My post is rambling a bit, so I’ll wrap up just by pointing out that while the comparison between Rome and America is tempting to make the two societies are still very different.  Rome was never anywhere near as democratic as the modern United States.  While the United States is one of the least egalitarian modern developed societies in the world today, it is far more equal than Rome.  Education levels and literacy levels are much higher.  Estimates of literacy rates in ancient Rome suggest that about ten percent of the population could read and write. While that was a great achievement compared to other pre-modern societies (including the Greeks who were far less literate), it pales in comparison to the nearly 100% literacy rates in the United States.  America has always been highly literate, from colonial times on down to the present.

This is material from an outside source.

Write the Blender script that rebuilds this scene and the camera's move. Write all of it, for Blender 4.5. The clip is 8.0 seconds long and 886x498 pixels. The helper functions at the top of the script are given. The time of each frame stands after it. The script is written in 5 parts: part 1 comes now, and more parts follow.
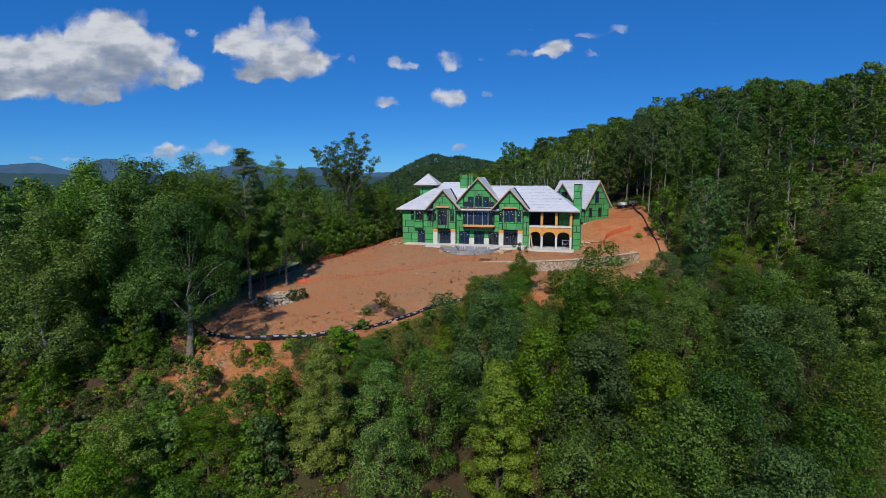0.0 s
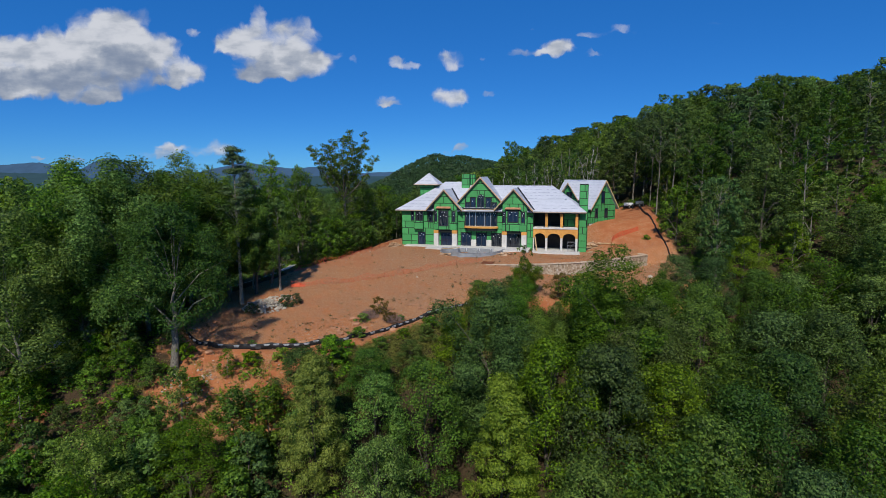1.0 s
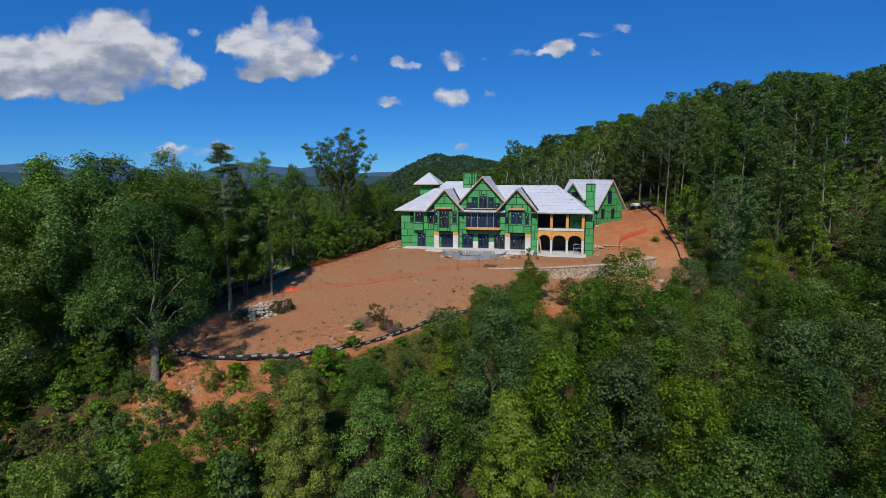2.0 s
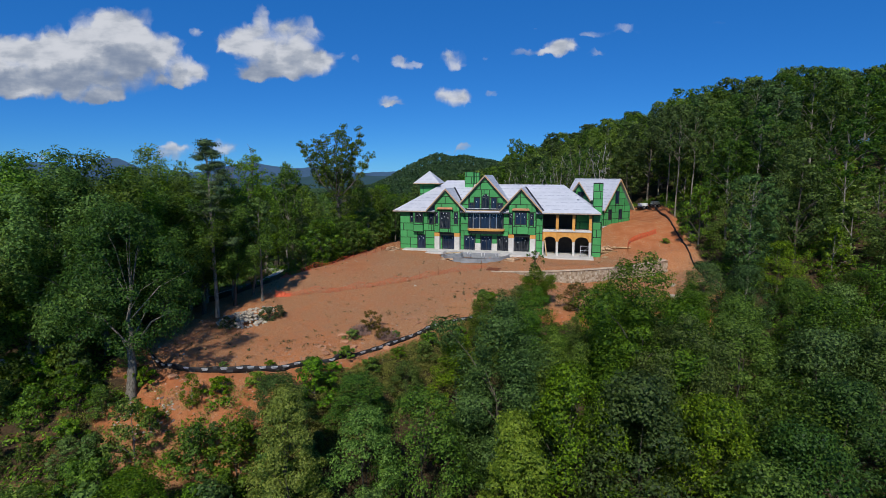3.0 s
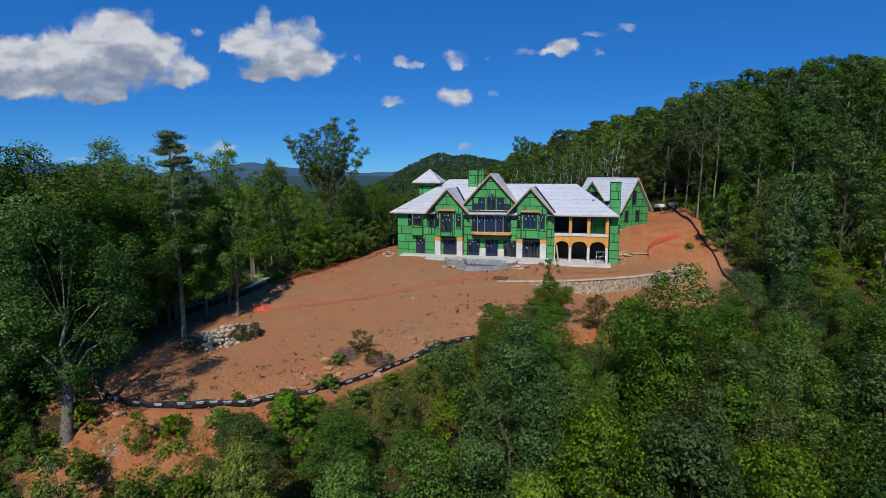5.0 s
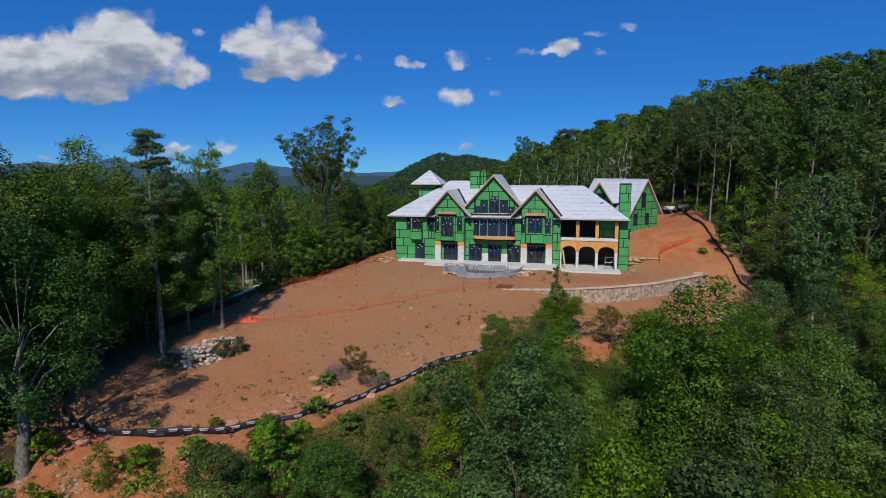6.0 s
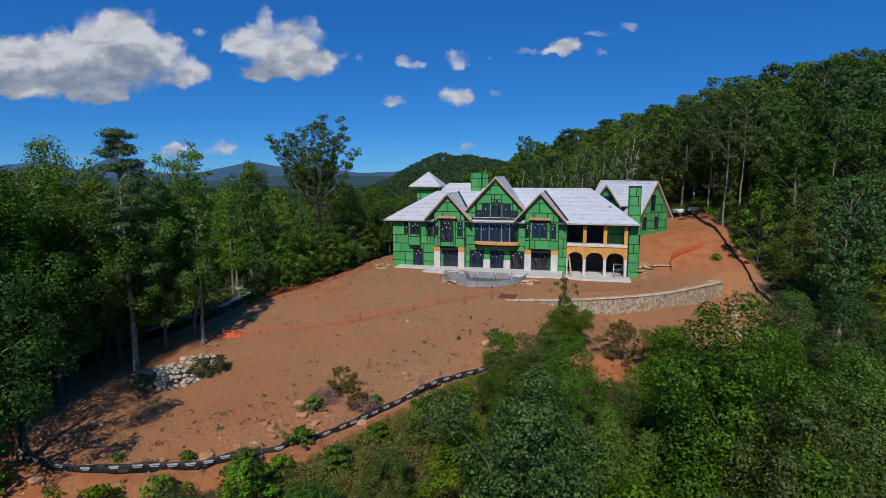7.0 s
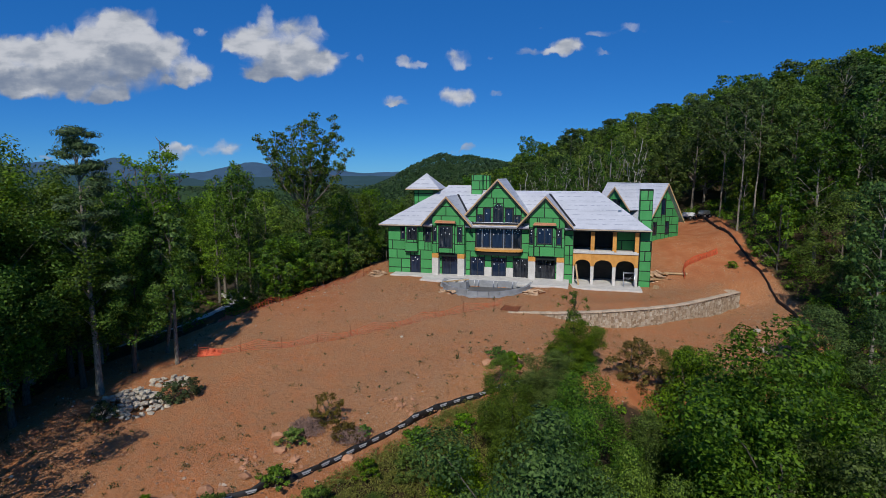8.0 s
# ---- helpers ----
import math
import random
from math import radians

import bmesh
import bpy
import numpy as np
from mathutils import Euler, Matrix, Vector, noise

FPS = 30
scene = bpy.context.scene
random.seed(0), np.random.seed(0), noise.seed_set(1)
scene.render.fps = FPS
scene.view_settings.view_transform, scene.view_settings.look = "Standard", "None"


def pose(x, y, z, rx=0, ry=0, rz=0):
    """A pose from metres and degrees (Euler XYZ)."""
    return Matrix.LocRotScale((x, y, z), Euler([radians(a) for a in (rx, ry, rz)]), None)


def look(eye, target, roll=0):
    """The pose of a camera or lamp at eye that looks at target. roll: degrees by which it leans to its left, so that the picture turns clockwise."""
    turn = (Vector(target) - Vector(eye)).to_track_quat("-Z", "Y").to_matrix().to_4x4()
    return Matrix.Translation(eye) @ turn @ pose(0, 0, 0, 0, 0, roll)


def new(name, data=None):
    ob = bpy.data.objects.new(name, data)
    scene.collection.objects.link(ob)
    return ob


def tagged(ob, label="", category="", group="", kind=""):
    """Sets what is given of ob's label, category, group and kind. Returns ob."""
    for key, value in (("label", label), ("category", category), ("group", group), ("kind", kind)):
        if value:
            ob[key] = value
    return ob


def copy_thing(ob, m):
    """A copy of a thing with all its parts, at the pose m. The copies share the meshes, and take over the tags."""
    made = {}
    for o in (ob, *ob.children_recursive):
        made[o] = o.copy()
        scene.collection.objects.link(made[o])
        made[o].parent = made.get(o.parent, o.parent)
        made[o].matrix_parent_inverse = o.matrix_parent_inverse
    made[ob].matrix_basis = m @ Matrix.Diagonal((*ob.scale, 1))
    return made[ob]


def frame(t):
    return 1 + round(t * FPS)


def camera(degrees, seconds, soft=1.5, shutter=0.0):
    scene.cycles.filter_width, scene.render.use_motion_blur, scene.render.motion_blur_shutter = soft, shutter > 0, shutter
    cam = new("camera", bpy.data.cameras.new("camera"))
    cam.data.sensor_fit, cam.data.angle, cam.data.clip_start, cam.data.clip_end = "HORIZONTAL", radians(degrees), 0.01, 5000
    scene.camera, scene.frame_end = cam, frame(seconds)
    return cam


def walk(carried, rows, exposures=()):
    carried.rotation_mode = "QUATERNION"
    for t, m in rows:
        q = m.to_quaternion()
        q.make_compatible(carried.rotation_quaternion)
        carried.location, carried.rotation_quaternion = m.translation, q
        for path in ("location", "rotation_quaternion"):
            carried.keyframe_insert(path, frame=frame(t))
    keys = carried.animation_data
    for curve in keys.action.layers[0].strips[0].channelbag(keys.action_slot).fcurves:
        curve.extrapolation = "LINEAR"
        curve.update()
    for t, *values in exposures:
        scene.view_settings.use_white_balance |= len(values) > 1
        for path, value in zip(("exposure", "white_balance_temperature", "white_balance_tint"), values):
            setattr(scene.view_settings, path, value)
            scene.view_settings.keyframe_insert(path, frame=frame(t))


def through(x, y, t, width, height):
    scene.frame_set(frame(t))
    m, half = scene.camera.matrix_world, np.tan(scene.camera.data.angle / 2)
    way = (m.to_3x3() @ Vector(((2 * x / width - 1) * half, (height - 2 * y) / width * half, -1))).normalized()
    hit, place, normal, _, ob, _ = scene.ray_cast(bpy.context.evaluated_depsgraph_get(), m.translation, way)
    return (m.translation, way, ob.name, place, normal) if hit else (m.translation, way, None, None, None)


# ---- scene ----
cam = camera(78.0, 8.0, soft=0.4)
METRES, EYE, TILT, LEAN, TURN = 33.0, 20.0, -7.7, 0.0, 0.0
# seconds, then right, ahead and up as parts of the flight's length, then yaw, pitch, roll
ROWS = [
    (0.0, 0.0, 0.0, 0.0, 0.0, 0.0, 0.0),
    (0.5, 0.00034, 0.0516, 0.00578, 0.068, -0.007, -0.000),
    (1.0, 0.00150, 0.1071, 0.01224, 0.136, -0.020, -0.020),
    (1.5, 0.00292, 0.1644, 0.01869, 0.197, -0.020, -0.040),
    (3.0, 0.00557, 0.3441, 0.03528, 0.387, -0.041, -0.110),
    (3.5, 0.00523, 0.4053, 0.04051, 0.435, -0.034, -0.110),
    (4.0, 0.00530, 0.4675, 0.04554, 0.483, -0.020, -0.130),
    (4.5, 0.00578, 0.5307, 0.05159, 0.537, -0.027, -0.130),
    (6.0, 0.00829, 0.7180, 0.08286, 0.700, -0.034, -0.140),
    (6.5, 0.00931, 0.7790, 0.09591, 0.755, -0.034, -0.150),
    (7.0, 0.01258, 0.8415, 0.10883, 0.789, -0.048, -0.150),
    (7.5, 0.01584, 0.9073, 0.12222, 0.823, -0.041, -0.180),
    (8.0, 0.01890, 0.9772, 0.13432, 0.856, -0.027, -0.230),
]
walk(cam, [(t, pose(0, 0, EYE, TILT, LEAN, TURN) @ pose(METRES * x, METRES * y, METRES * z, 90 + pitch, roll, yaw)) for t, x, y, z, yaw, pitch, roll in ROWS],
     [(0.0, 0.02), (4.5, 0.0), (6.0, -0.03), (6.5, -0.06), (8.0, -0.16)])

# ---------------------------------------------------------------- light
SUN_AZ, SUN_EL = radians(190.0), radians(43.0)   # compass bearing from +y, clockwise
TO_SUN = Vector((math.sin(SUN_AZ) * math.cos(SUN_EL), math.cos(SUN_AZ) * math.cos(SUN_EL), math.sin(SUN_EL)))
world = bpy.data.worlds.new("sky")
scene.world = world
world.use_nodes = True
wn, wl = world.node_tree.nodes, world.node_tree.links
wn.clear()
sky = wn.new("ShaderNodeTexSky")
sky.sky_type, sky.sun_disc = "NISHITA", False
sky.sun_elevation, sky.sun_rotation = SUN_EL, SUN_AZ
sky.altitude, sky.air_density, sky.dust_density, sky.ozone_density = 1500, 0.75, 0.0, 5.0
sat = wn.new("ShaderNodeHueSaturation")
sat.inputs["Saturation"].default_value = 1.12
sat.inputs["Hue"].default_value = 0.5
bg = wn.new("ShaderNodeBackground")
bg.inputs["Strength"].default_value = 0.088
wo = wn.new("ShaderNodeOutputWorld")
wl.new(sky.outputs[0], sat.inputs["Color"])
tint = wn.new("ShaderNodeMix")
tint.data_type, tint.blend_type = "RGBA", "MULTIPLY"
tint.inputs[0].default_value, tint.inputs[7].default_value = 1.0, (0.40, 0.81, 1.08, 1)
wl.new(sat.outputs[0], tint.inputs[6])
even = wn.new("ShaderNodeMix")
even.data_type = "RGBA"
even.inputs[0].default_value, even.inputs[7].default_value = 0.42, (0.10, 1.93, 7.1, 1)
wl.new(tint.outputs[2], even.inputs[6])
wl.new(even.outputs[2], bg.inputs["Color"])
wl.new(bg.outputs[0], wo.inputs["Surface"])
sun_data = bpy.data.lights.new("sun", "SUN")
sun_data.energy, sun_data.angle, sun_data.color = 4.1, radians(0.53), (1.0, 0.95, 0.87)
sun = new("sun", sun_data)
sun.matrix_world = look(TO_SUN * 500, (0, 0, 0))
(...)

If I had designed the exhibit, I would have touched on all these themes in some detail.  I would not have included movie posters without context.  I would not have included super bowl tickets.  I think the most important lesson Rome offers the United States is the following: history does repeat itself in some ways.  The most important of which is a lesson that we fail to heed at our own peril.  Every great power has fallen eventually. Nearly all of them have fallen for similar reasons.  Many of them probably realized they were in decline and knew what needed to change.  None of them made the necessary changes.